ペテン師一山400円

ペテン師一山400円 (新書館ウィングス文庫)

ペテン師一山400円 (新書館ウィングス文庫)

とっても楽しかったです。中学二年の夏、曾祖母が危篤と連絡があって純太は本家を訪れたが、その一族は詐欺師の一族で、遺産を相続する条件として「一族らしく詐欺で目標金額を達成したもの」と出され、あれよあれよとうさんくさい親戚のお兄さん研士と組んで目標2000万の詐欺ゲームに参加することになるが、実は純太も一族の血を引いて特殊な能力があって…という、毎度よくぞここまでというくらい無茶な設定を立ててきてますが、できること・できないこと・マンガっぽいたのしさ・情に訴えてもいい所・悪い所にはっきり線がひいてあって、てんこもりな割に何も考えずに気持ちよく楽しめました。

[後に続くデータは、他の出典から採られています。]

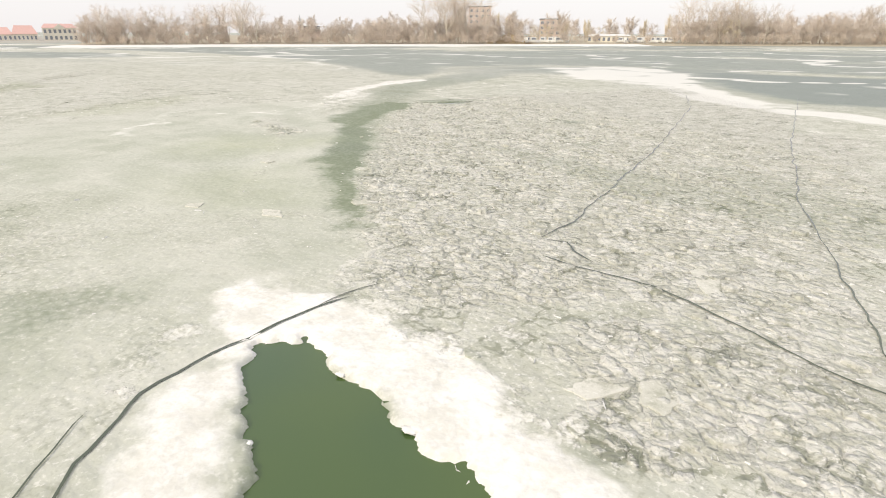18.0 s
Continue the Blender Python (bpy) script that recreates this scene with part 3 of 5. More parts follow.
area("snow", 1.5, 0.55, (18.6, 27.8), (23.9, 27.1), (19.8, 20.8), (16.3, 22.2))
area("snow", 1, 0.6, (29.2, 80.2), (38.4, 79.3), (34.3, 60.2), (29.7, 53.7), (29.4, 49.3), (26.1, 44.6), (30, 58.9))
line("streak", 1.2, 1, (35.1, 96.1), (37.9, 78.4), (38, 65.5), (35.7, 59.7))
area("rub", 2, 0.9, (-77.6, 115.2), (-82.7, 120.9), (-89.1, 128.5), (-81.7, 127.7), (-76.3, 118.3))
area("thin", 0.9, 0.33, (-77.6, 116.7), (-78.8, 117.2), (-80.3, 118.5), (-81.4, 120.6), (-79.9, 119.6), (-78.3, 118.6), (-77.1, 118.5))
area("thin", 0.9, 0.33, (-82.1, 120.1), (-84.5, 121.2), (-86.4, 123.1), (-86.1, 123.7), (-83.5, 122.2), (-82, 121.3))
area("open", 0.45, 1.0, (-80.9, 123.9), (-81.3, 124.1), (-81.1, 124.3), (-80.8, 124.1))
area("open", 0.45, 1.0, (-80, 123.7), (-80.6, 123.6), (-80.4, 123.7))
area("snow", 0.7, 0.8, (8.1, 43.5), (9.6, 43.5), (11, 43), (9.9, 41.1), (7.9, 39), (7.2, 38.1), (5.7, 37.7), (5.8, 38.4), (6.8, 40.2), (7.3, 42))
area("calm", 0.8, 1, (7.8, 42.8), (10.6, 43.6), (9.9, 41.2), (7.9, 39.2), (7.4, 40.8))
line("spar", 0.072, 1, (-12, 43.3), (-11.5, 43.8), (-10.8, 44), (-10.1, 44.2), (-9.2, 44.1), (-8.2, 43.5))
line("spar", 0.054, 1, (-3.5, 43.9), (-2.4, 44.1), (-1, 44.2))
line("spar", 0.045, 1, (-17.7, 38.4), (-16.7, 38.7), (-15.7, 39.1))
line("spar", 0.054, 1, (-11, 44.5), (-9.5, 44.3), (-7.9, 43.8))
line("spar", 0.063, 1, (-36.9, 42.9), (-34.3, 42.9), (-27.8, 41), (-22.8, 40.3))
line("ridge", 0.6, 0.28, (-47.5, 120.2), (-49.2, 121), (-49.7, 122.8), (-50.3, 124.4), (-52, 127.2), (-54, 132.3))
line("ridge", 0.6, 0.25, (-40.3, 113.6), (-41.4, 115.3), (-43.9, 116.9), (-46.8, 120.2), (-49.4, 124.5))
line("ridge", 0.5, 0.28, (-48, 123.8), (-46.7, 124.6), (-46, 126.2), (-44.3, 126.3))
area("thin", 0.5, 0.35, (-10.1, 45.6), (-8, 44.9), (-7, 43.8), (-8.3, 44.1))
area("thin", 1, 0.6, (-21.2, 36.8), (-17.2, 35.8), (-14.2, 32.5), (-11.7, 29.8), (-11.5, 28.6), (-13.9, 29.9), (-15.7, 30.1), (-17.1, 28.8))
area("thin", 0.4, 0.45, (5.7, 23), (7.9, 22), (10.6, 21.6), (10, 21), (7.2, 21.2), (6.1, 22))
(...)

「詐欺師の話なんてめんどくさいなー」とか「後味悪かったらやだなー」とか若干思ってたんですが、知識がちゃんとお話に消化されていてわかりやすく(職業うんちくが鼻につくBLとかあるよね…)いかにも現代っ子ながら性根がまっすぐで少年らしい純太と、スカして頭が切れて腕の立つ詐欺師なのにいざというときあんまり頼りにならないギャップがいい研士とのコンビを通して、騙される人の都合の良さというか、自分の都合で物事をよいほうに考えてしまう調子のよさが意地悪でなくハッキリ書いてあっておもしろかったです。バーさんのみもふたもなさとか、ツンデレおじさん捨身のこまやかああーな描かれようとか(ひいきとしかいいようがない)キャラもいきいきしててよかったです。彼らが好きになったのでもう一本の話も彼らを中心にしてほしかったのですが、パートタイムナニ-もそうだったんだけど、新キャラ足して話を回して研士が空気気味になってるのがちょっと残念だった(^^;)あと嬉野さんは女書くのスキじゃないんだろうか(^^;;) 多少偏っても無理せず書きたい事だけ書いてくれると嬉しいナリ。